Gov. John Kasich himself has said that he would veto any Stand Your Ground bill and has voiced his support for "Red Flag" legislation, which would allow police or family members to present evidence to a judge, who could then issue a specialized gun violence restraining order. The bill had the unanimous support of Cleveland City Council. When state Democrats tried to put forward a Red Flag bill, though, it was crushed in a party-line vote.
The current Stand Your Ground bill is supported by the usual suspects, the Ohio Buckeye Firearms Association and Ohioans for Concealed Carry, and opposed by more or less everyone else, including law enforcement (represented by the State Highway Patrol and the Ohio Association of Chiefs of Police). The Ohio Prosecuting Attorneys and high schoolers everywhere, who marched this year "for [their] lives" are opposed to the bill as well.
It is needless to mention that the Ohio chapter of Moms Demand Action is vocally opposed to the bill. The group issued a statement saying they'd be urging Ohio's Senators to reject it.

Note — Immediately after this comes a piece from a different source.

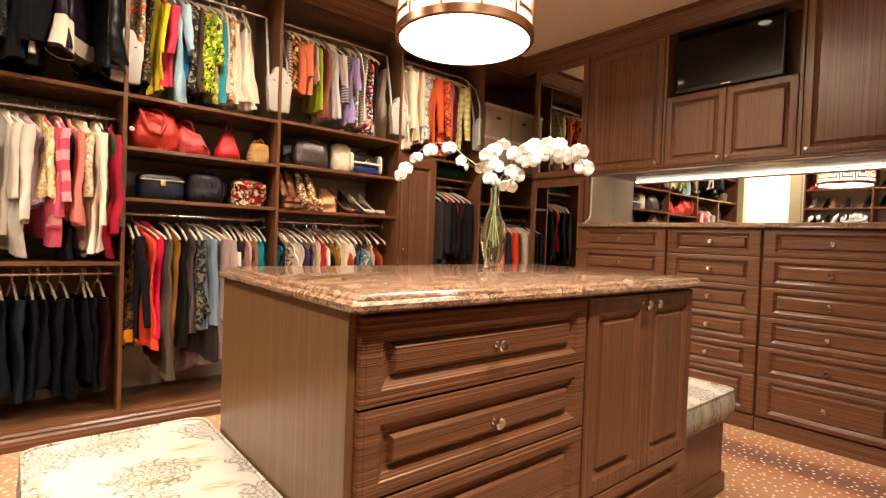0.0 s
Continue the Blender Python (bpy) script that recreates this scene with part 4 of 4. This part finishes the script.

“Ohio’s public safety laws are in place for good reason,” said Sarah Mouncey, a volunteer leader with the state chapter. “At a time when the consensus is growing that we need to do more to prevent gun violence, this would move Ohio in the exact opposite direction.”
The bill comes on the heels of the gun massacre in Thousand Oaks, Calif., which, at the time, (Nov. 7), was the 307th mass shooting of 2018. There have been four mass shootings since then.